Energy saved is \(60 - 10 = 50\) units.
Step 3: Think about many bulbs.
If the classroom has \(8\) bulbs, total savings are \(8 \times 50 = 400\) units in that same time.
Using less electricity can mean less fuel needs to be burned at a power plant, depending on where the electricity comes from.
This example shows that small changes can matter. One classroom may save a little, but many classrooms, homes, and stores together can save a lot of energy.
Conservation means using resources carefully so they last longer and cause less harm. Energy conservation can include turning off lights, unplugging chargers not in use, walking or biking when possible, and using better insulation in buildings.
Efficiency means getting the same job done while using less energy. For example, an efficient refrigerator keeps food cold while using less electricity. An efficient car travels farther on the same amount of fuel.

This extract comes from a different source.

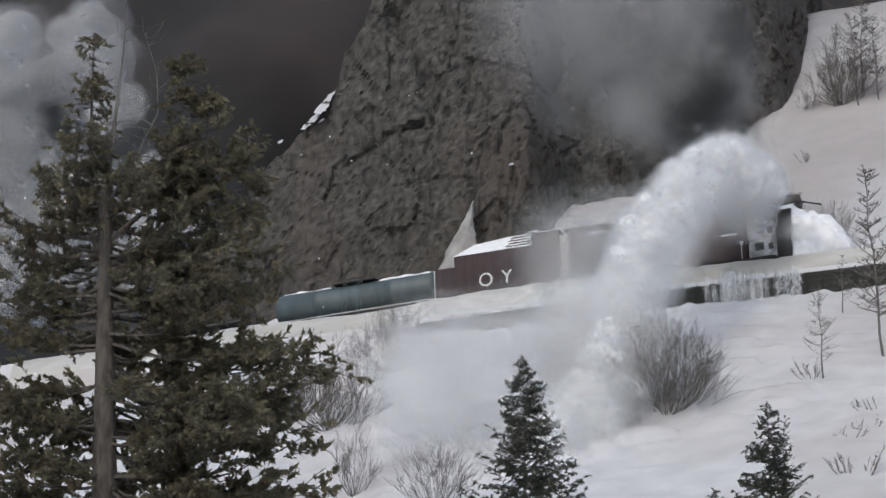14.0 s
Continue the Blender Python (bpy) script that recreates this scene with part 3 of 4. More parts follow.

Communities can help by planting trees for shade, improving public transportation, building bike lanes, and using cleaner energy sources. Engineers design better batteries, solar panels, and wind turbines. Scientists study Earth's systems so people can make wiser choices.
"We all use Earth's resources, so we all share the job of using them wisely."
There is no single perfect energy source for every place. Some places are sunny and good for solar power. Some have strong winds, rushing rivers, or heat close to the surface underground. The best choices often depend on local natural resources, technology, cost, and environmental effects.
Learning about energy helps us understand an important Earth and human activity connection: people depend on Earth for energy, and the ways we use that energy can change Earth's air, water, land, and living systems.